A liturgia deste domingo desafia-nos a pôr de lado a nossa velha lógica retributiva do “olho por olho, dente por dente”, as nossas contas de mais e de menos para classificarmos os nossos irmãos e as suas ações, e a substituir tudo isso pela lógica do amor. Só assim seremos verdadeiramente filhos do nosso Pai que está no céu.
A primeira leitura apresenta-nos David, o homem de coração magnânimo. Tendo a possibilidade de eliminar Saul, o inimigo que o perseguia para o matar, David decidiu não erguer a mão contra o “ungido do Senhor”. David acreditava que a vida pertence a Deus; e só Deus tem o direito de tirar a vida a alguém.A história dos homens está profundamente marcada pela violência. Pensa-se muitas vezes que a violência é a forma mais eficaz para resolver as diferenças e os conflitos; considera-se, por outro lado, que só recorrendo à violência é possível travar o aventureirismo dos agressores de serviço, empenhados em reescrever em seu favor a história do mundo. Para onde nos tem levado esta lógica? A história recente conheceu duas guerras mundiais que se saldaram em muitos milhões de mortos e numa destruição que deixou marcas por toda a terra… Mas, apesar das lições da história, não mudamos muito a nossa lógica. Em pleno séc. XXI continuamos a alimentar conflitos e guerras desumanas, numa espiral de violência e ódio que passa de geração em geração e parece não ter fim. Por cima de tudo isto, paira o espectro de um holocausto nuclear que pode acabar com a civilização e a vida na terra. Mergulhados neste cenário, continuamos a acreditar que a violência é o caminho para fazer nascer um mundo mais livre, mais justo e mais humano? Não será a hora de escolhermos outros caminhos para resolver as diferenças e os conflitos de interesses que separam os povos?

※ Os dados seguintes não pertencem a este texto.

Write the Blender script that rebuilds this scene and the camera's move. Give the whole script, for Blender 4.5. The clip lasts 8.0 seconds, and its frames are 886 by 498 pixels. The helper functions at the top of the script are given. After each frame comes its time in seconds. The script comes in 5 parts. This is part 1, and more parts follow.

No Evangelho Jesus define os traços fundamentais da identidade do verdadeiro discípulo. De acordo com Jesus, o “amor” – o amor gratuito, incondicional, ilimitado, sem fronteiras – está no centro dessa identidade. A grande razão pela qual Jesus convida os discípulos a perdoar, a amar os inimigos, a rezar pelos violentos e os maus, é o facto de serem filhos de um Deus que é amor. Os filhos de Deus são chamados a mostrar ao mundo, com a sua forma de viver e de amar, a bondade, a ternura e a misericórdia de Deus.O que é que significa amar os nossos inimigos? Somos obrigados a ser amigos de quem nos faz mal? Jesus exigirá que nos demos bem com os violentos, os injustos, os que nos agridem sem motivo? Amor e simpatia são coisas diferentes. A afinidade, o afeto, a empatia, a inclinação, a atração, não são fruto de uma decisão consciente, mas são algo que surge espontaneamente entre duas pessoas que se querem bem. Quando Jesus nos convida a amar os inimigos, está a pedir outra coisa: está a pedir que não nos deixemos vencer pelo ódio e pelo desejo de vingança, que não cortemos as pontes do diálogo e do entendimento, que não nos recusemos definitivamente a acolher a pessoa que nos magoou, que não evitemos dar o primeiro passo para ir ao encontro de quem errou, que não neguemos à outra pessoa a possibilidade de sair da sua triste situação e de começar uma vida nova… Seremos capazes de tratar o nosso irmão que errou com humanidade, sem o condenar definitivamente?
Na segunda leitura Paulo de Tarso convida-nos a encararmos a morte física como a passagem para uma nova vida, ao lado de Deus, onde continuaremos a ser nós próprios, mas sem os limites que a materialidade do nosso corpo nos impõe. Estamos destinados à comunhão com Deus, a sentarmo-nos todos à mesa do Pai. Se esse é o nosso destino final, fará sentido odiarmos os nossos irmãos enquanto andamos na terra, a caminho da casa do Pai?Encarar a morte física como o momento do encontro com a vida plena, permite-nos ver cada passo que damos na terra a uma nova luz. Ajuda-nos a ver as realidades deste mundo como não definitivas; faz-nos apreciar as coisas bonitas que encontramos na terra sem as absolutizarmos; liberta-nos do medo que paralisa, que nos impede de agir e de nos comprometermos; dá-nos coragem para enfrentar as forças de morte que oprimem os homens e escurecem o mundo; ilumina cada passo do nosso caminho com as cores da alegria, da harmonia, da serenidade e da paz… A certeza da ressurreição é para nós fonte de esperança?